Pervenche is the French word for periwinkle, which came to be used in English in the 19th century as another name for the rich purplish-blue color of periwinkle flowers.

14. Puke

Brown woolen socks
iStock.com/Coprid

Fortunately, when William Shakespeare wrote of a "puke-stocking" in Henry IV: Part 1, he didn’t mean anything having to do with vomit. In 16th century England, puke was the name of a high quality woolen fabric, which was typically a dull, dark brown color.

15. Sang-De-Boeuf

A square of oxblood
Rebecca O'Connell

Unsurprisingly sang-de-boeuf, or “oxblood,” is the name of a rich shade of red that was originally a blood-colored pottery glaze made with copper. Although the name sang-de-boeuf dates back no further than the late 19th century, the technique used to manufacture oxblood glazes was first developed possibly as far back as the 1200s in China.

16. Sinoper

A square of deep orange
Rebecca O'Connell

Popular among Renaissance artists, sinoper or sinople was an artist’s pigment containing particles of hematite, an iron-rich mineral that gave it a rich rust-red color. Its name comes from the town of Sinop on the Black Sea coast of Turkey, from where it was first imported into Europe in the late Middle Ages.

17. Verditer

A square of bright mint green
Rebecca O'Connell

Verditer is both an old fashioned name for verdigris, the green rust-like discoloration of copper and brass, and the name of a blue-green pigment dating from the 1500s.

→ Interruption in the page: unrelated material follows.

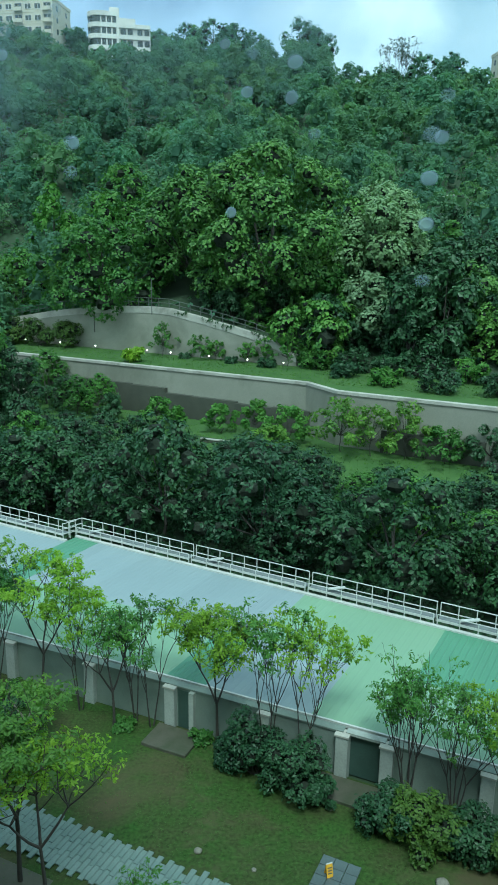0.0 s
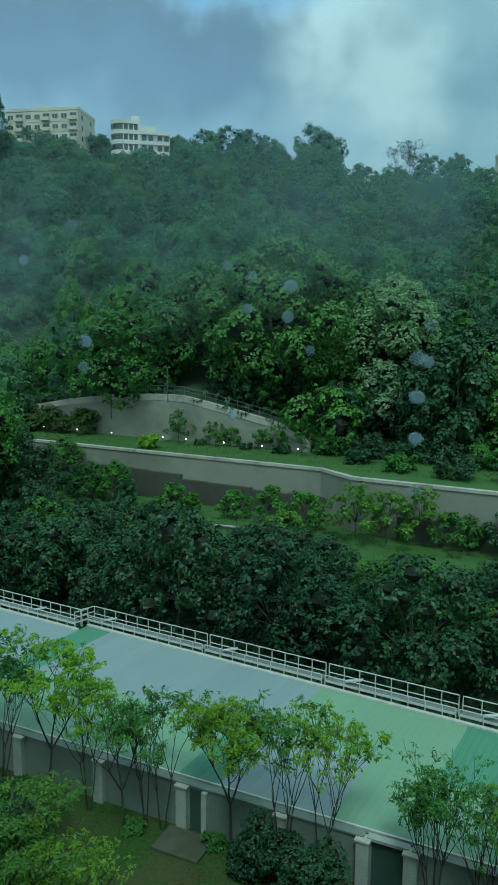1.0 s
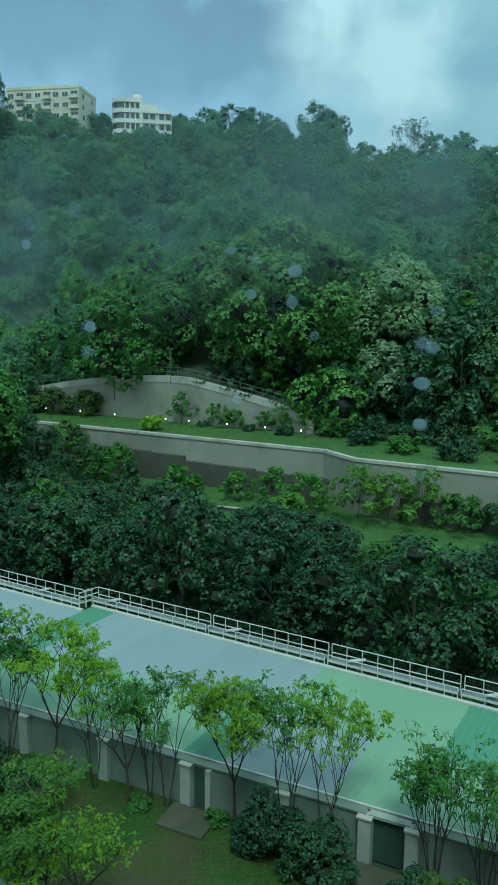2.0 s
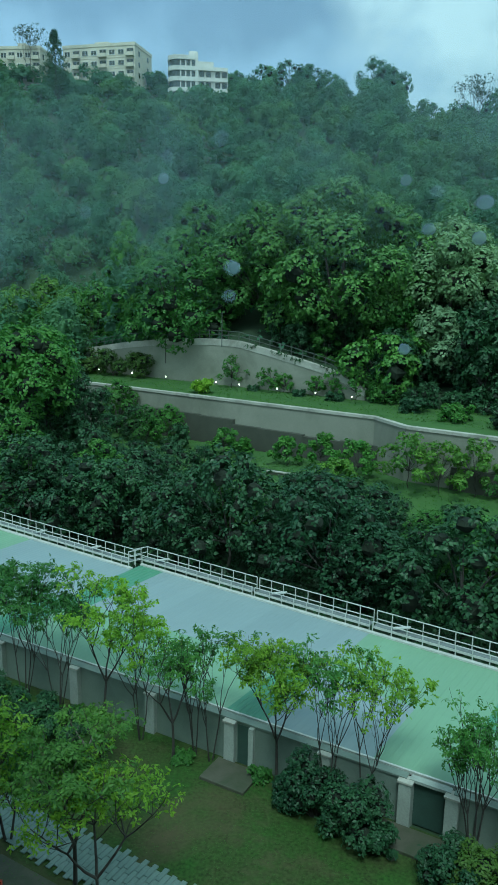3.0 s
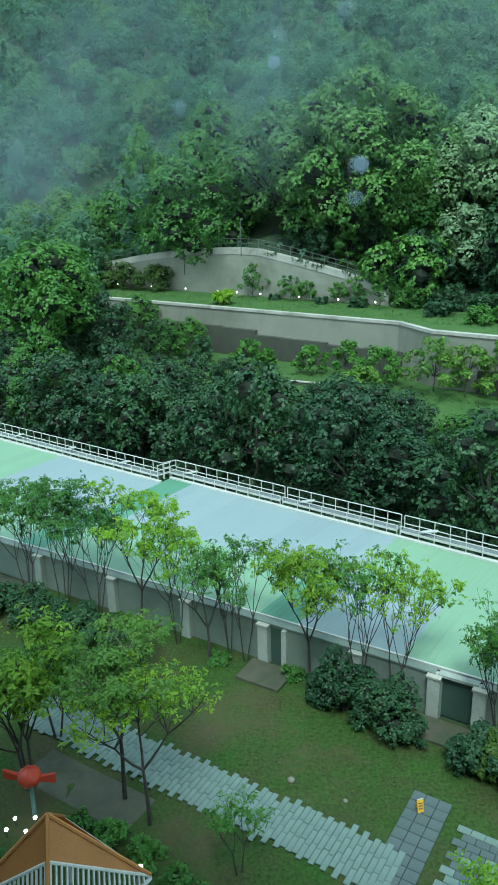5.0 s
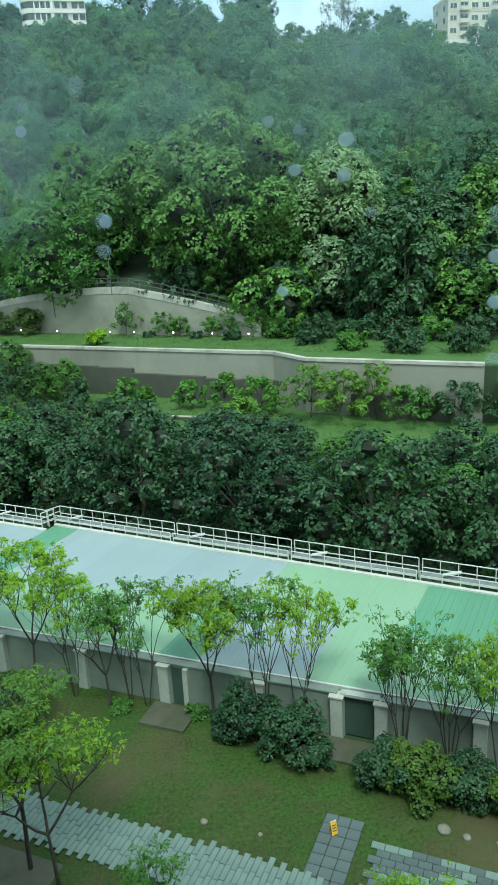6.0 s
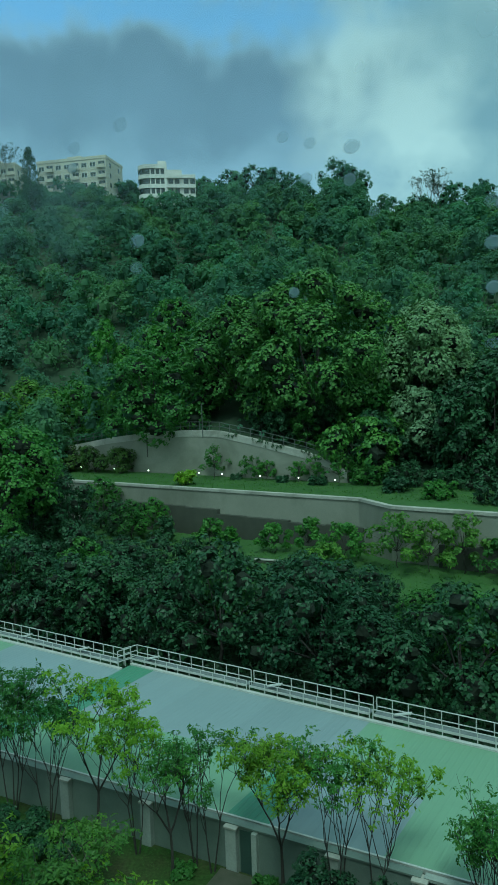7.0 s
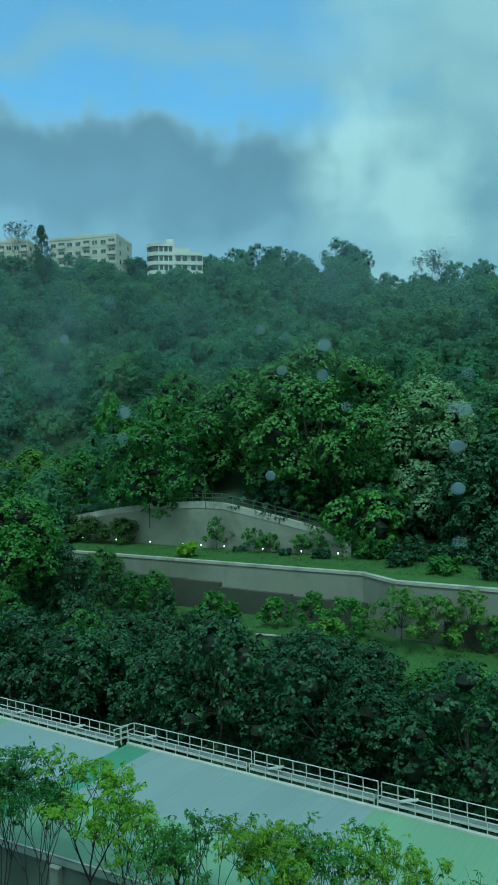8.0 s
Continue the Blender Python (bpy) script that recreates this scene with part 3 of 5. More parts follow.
def build_cover():
    cover = thing("road_cover", (0, 0, 0), "flat ribbed metal roof painted in pale blue, mint and green bands", "roof", kind="structure")
    for u in range(-26, 37):
        p = far_edge(u + 0.5)
        wide = near_hit(p)
        half = wide * 0.55
        sheet(u, 0.0, half, band(FAR_BANDS, u + 0.5), cover)
        sheet(u, half, 99, band(NEAR_BANDS, u + 0.5), cover)
    for u0, u1 in ((-26, -0.01), (0, 37)):
        a, b = far_edge(u0), far_edge(u1)
        bm = bmesh.new()
        prism(bm, [(a.x, a.y), (b.x, b.y), (b.x + 0.25 * FAR_N.x, b.y + 0.25 * FAR_N.y), (a.x + 0.25 * FAR_N.x, a.y + 0.25 * FAR_N.y)], -1.5, ROOF_Z - 0.03)
        part("far_beam", bm, M_CONC_DARK, cover, "dark concrete edge beam")
        bm = bmesh.new()
        i = FAR_N * 0.12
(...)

Its name, which is derived from the French verte-de-terre, or "green of the earth," is today used in the name of a bright turquoise songbird, the verditer flycatcher, which is native to the Himalayas.

18. Watchet


Watchet is a very pale blue color, similar to sky blue. According to folk etymology, the color takes its name from the town of Watchet on the coast of Somerset in southwest England, the cliffs around which appear pale blue because they are rich in alabaster. As neat a story as this is, however, it’s much more likely that watchet is really derived from waiss, an old Belgian-French word for royal blue.

19. Zaffre

A square of deep cobalt blue
Rebecca O'Connell

Zaffre is the name of an ancient blue pigment originally produced by burning ores of cobalt in a furnace. Its name was borrowed into English from the Italian zaffera in the 17th century, and is ultimately descended from the Latin word for “sapphire.”

A version of this story first ran in 2014.